Ese día se dio vuelta mi mundo. No somos conscientes de la terrible responsabilidad que representa la tarea de criar estando en Cristo. Cada acierto y cada falla puede tener incidencia en la eternidad de nuestros hijos y los que se relacionen con ellos. Visión de Reino, espíritu de servicio, entrega son vocablos que aplicamos a la vida de nuestra congregación, pero no a nuestro hogares que es, después de todo, nuestra primera iglesia. ¿Y por dónde empezar? ¿Le compro una Biblia? ¿Lo inscribo en un colegio evangélico? ¿Le hago escuchar música cristiana? Todo eso está bien, pero arranquemos desde las definiciones, desde las bases.

¿Qué es un hijo?

Muchas veces escuché decir que un hijo es un préstamo, algo que Dios nos otorga durante un tiempo para que lo disfrutemos. Claro que disfrutamos a nuestros hijos, pero esta me parece una razón pobre para una responsabilidad tan grande. Durante un tiempo se puso de moda el concepto de mayordomía. Esta idea le sumaba un condimento extra al asunto.


En un préstamo la única responsabilidad es devolver lo prestado en las mismas condiciones en las que fue recibido. La mayordomía no solo implica posesión temporal, sino también administración responsable. El mayordomo, según el concepto bíblico, debe engrandecer y multiplicar aquello que le fue otorgado.


Recordemos las parábolas de los talentos y de las diez minas. En ambas recibe castigo aquel siervo que devuelve la moneda sin haber trabajado con ella. Si la mayordomía fuera el caso, entonces estaríamos más cerca del propósito de la paternidad en general.
Pero sabiendo para quién administramos, no podemos formar nuestros hijos según criterios propios.

El punto es llevarlos al modelo original, al del Edén. ¡A su imagen y semejanza! Nuestro máximo objetivo como padres cristianos es contribuir a la restauración de esa imagen.


Dios nos constituye e este rol para llevarlos, como también dice Efesios: “… a la plena estatura de Cristo” (Efesios 4:13). Todo lo demás, puede ser importante, pero secundario. Formar la imagen de Cristo en ellos, esa es la meta. Por eso me gusta pensar en los hijos como una franquicia, un producto que puedes disfrutar, pero respetando el formato que le dio su Creador.

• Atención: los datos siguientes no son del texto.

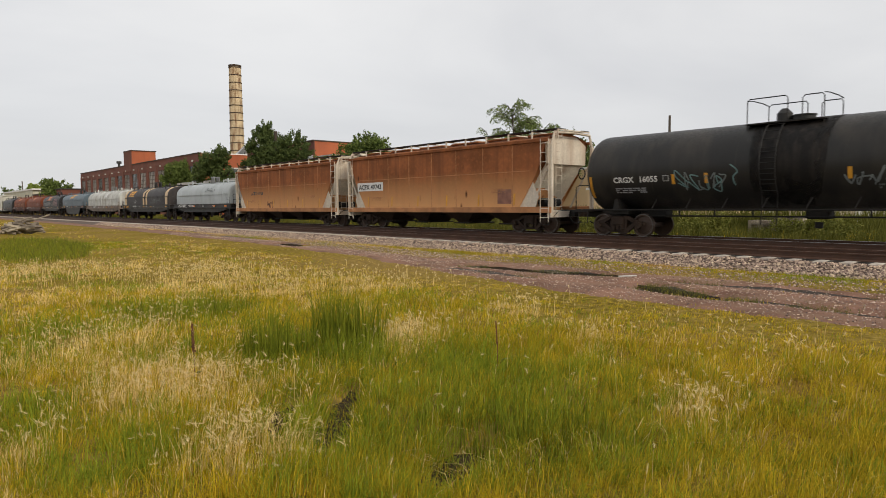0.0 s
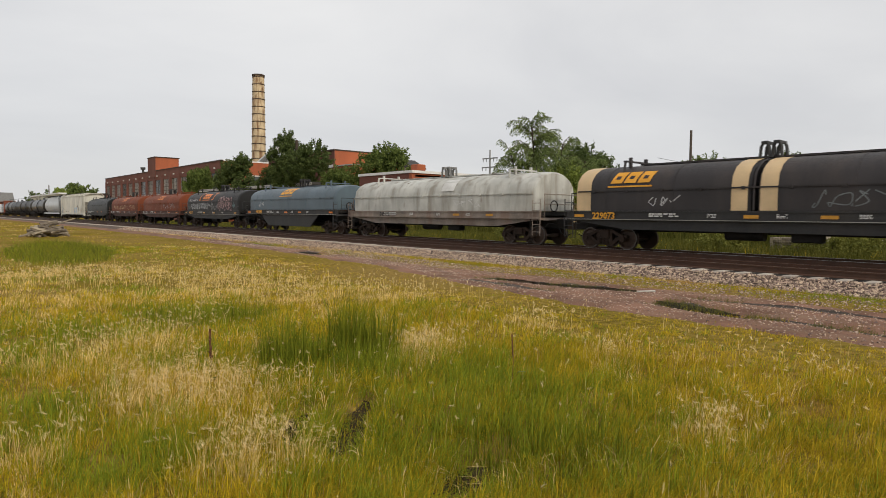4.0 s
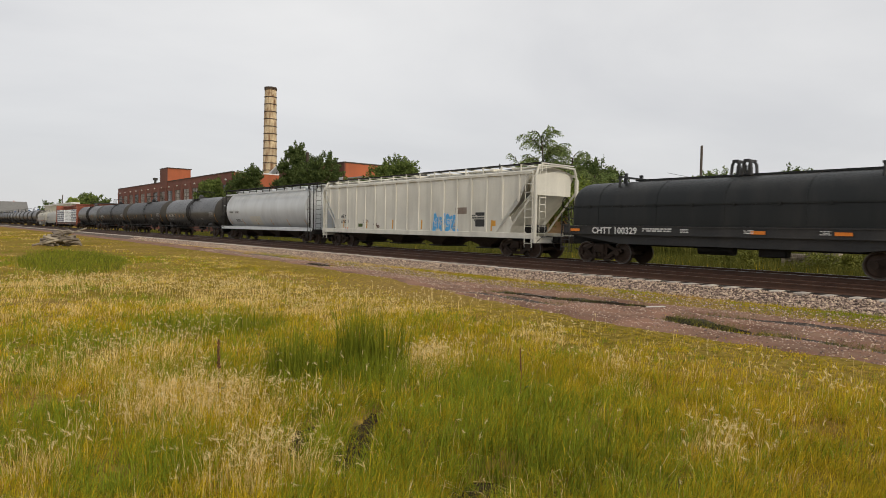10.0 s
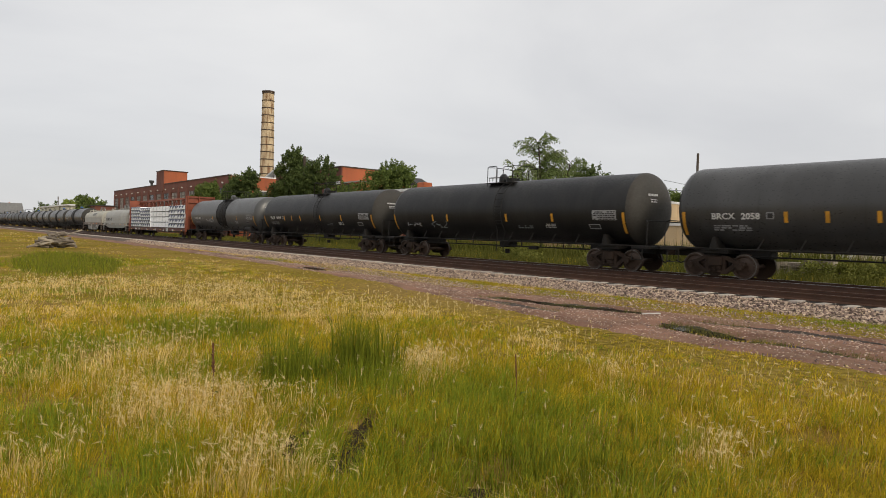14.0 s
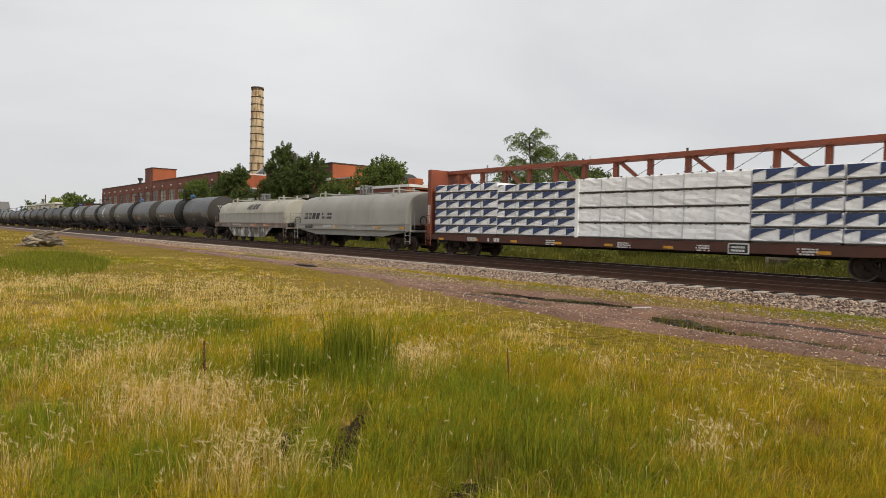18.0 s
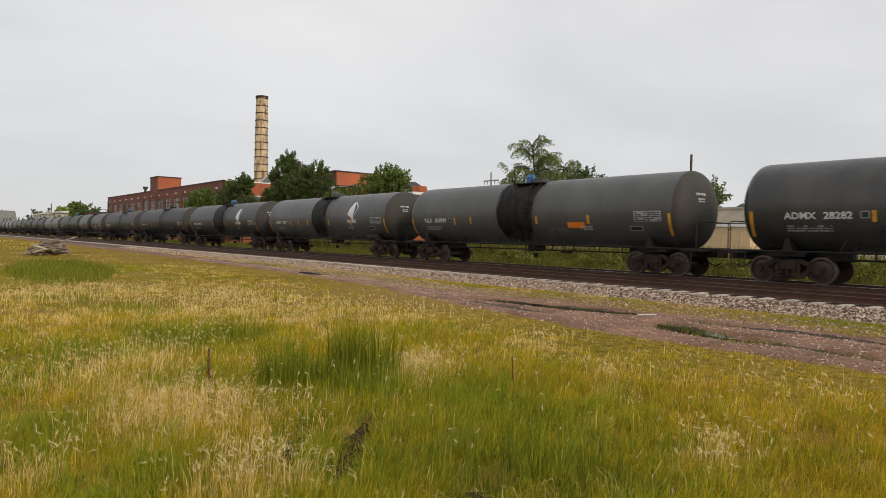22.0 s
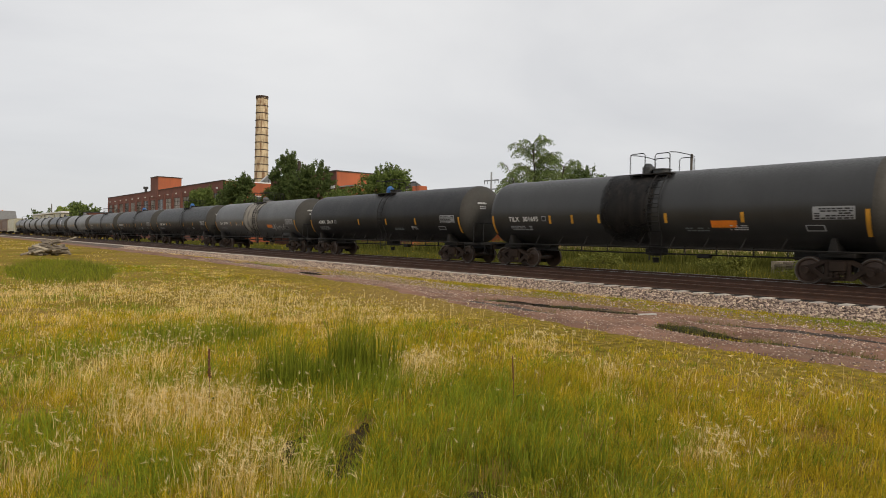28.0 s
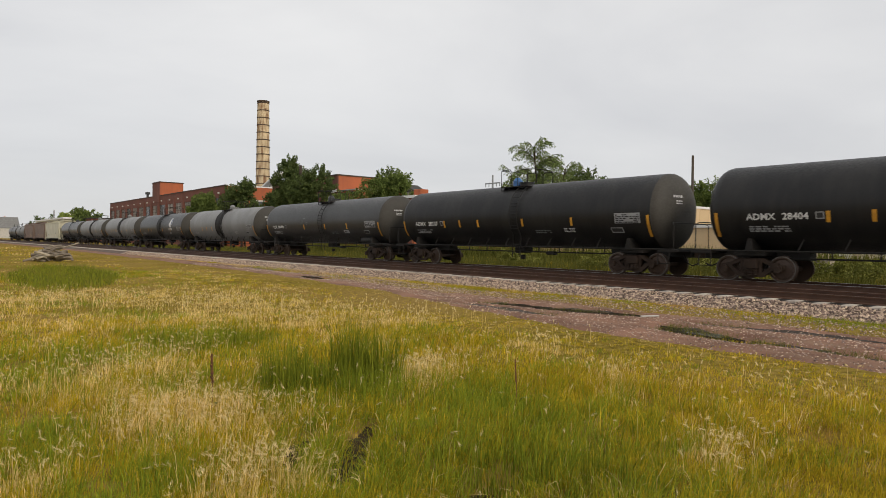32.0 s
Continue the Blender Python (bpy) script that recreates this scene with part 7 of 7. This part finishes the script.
sr = np.random.default_rng(66)
n = 42000
x = -75 * sr.random(n) ** 1.6 + 3
u = sr.random(n)
y = B0 - 1.05 + 1.35 * u
prof_z = np.interp(y, [B0 - 1.0, B0 - 0.15, B0, B0 + 1], [-0.08, BT - 0.07, BT, BT])
stones("ballast_stones", x, y, prof_z + 0.012, sr.uniform(0.022, 0.052, n), M["ballast"], "grey and buff crushed ballast stones on the shoulder", "ballast", sr)
n = 32000
x = -45 * sr.random(n) ** 1.5 + 2
e0, e1 = road_edges(x)
y = e0 - 0.4 + (e1 - e0 + 1.8) * sr.random(n)
z = np.array([lift(a, b) + road_height(a, b, min(1.0, max(0.0, (b - c) * 3))) + 0.014 for a, b, c in zip(x, y, e0)])
stones("road_stones", x, y, z, sr.uniform(0.007, 0.022, n) * (1 + 0.8 * (sr.random(n) > 0.96)), M["gravel"], "loose pale gravel scattered on the dirt road", "gravel", sr)

# ---- ties ----
tie_mesh = mesh_of(Solid().box(-0.115, 0.115, -1.32, 1.32, -0.16, 0.0, 0.012), "tie", M["tie"], 0)
trng = random.Random(12)
for k in range(140):
    ob = part("tie", tie_mesh, None, near_track, at=pose(2.0 - k * 0.61 + trng.uniform(-0.03, 0.03), NEAR_Y - 0.06 + trng.uniform(-0.05, 0.05), RAIL - 0.187 + trng.uniform(-0.008, 0.01), 0, 0, trng.uniform(-1.5, 1.5)))
rest = Solid()
for k in range(140, 420):
    x = 2.0 - k * 0.61
    rest.box(x - 0.115, x + 0.115, NEAR_Y - 1.38, NEAR_Y + 1.26, RAIL - 0.35, RAIL - 0.187)
for k in range(360):
    x = 4.0 - k * 0.61
    rest.box(x - 0.115, x + 0.115, TRACK_Y - 1.3, TRACK_Y + 1.3, RAIL - 0.35, RAIL - 0.187)
ties = part("ties", rest, M["tie"], near_track, smooth=0)
ties["kind"] = "stuff"



def motions():
    """The train rolls by at a nearly even pace."""
    times = [2 * k for k in range(17)]
    for car, place in TRAIN:
        walk(car, [(t, pose(place + train_way(t), TRACK_Y, RAIL)) for t in times])
    for pk, (x, y, z) in LOAD:
        turn = 0 if y < 0 else 180
        walk(pk, [(t, pose(beam_place + x + train_way(t), TRACK_Y + y, RAIL + z, 0, 0, turn)) for t in times])


motions()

¿Qué crees que verás en tus hijos cuando hayas concluido tu tarea? ¿Tus frustraciones redimidas? ¿Tu genética triunfante? ¿Un ser formado a la medida de las necesidades de este mundo? ¿Qué verán los demás al contemplar el resultado de la crianza que les has dado? Pues ahí lo tienes en los brazos como arcilla moldeable, dispuesto a que tus manos sean guiadas por las manos del Alfarero. Formarlos es la tarea, pero debemos hacerlo a su imagen, conforme a su semejanza.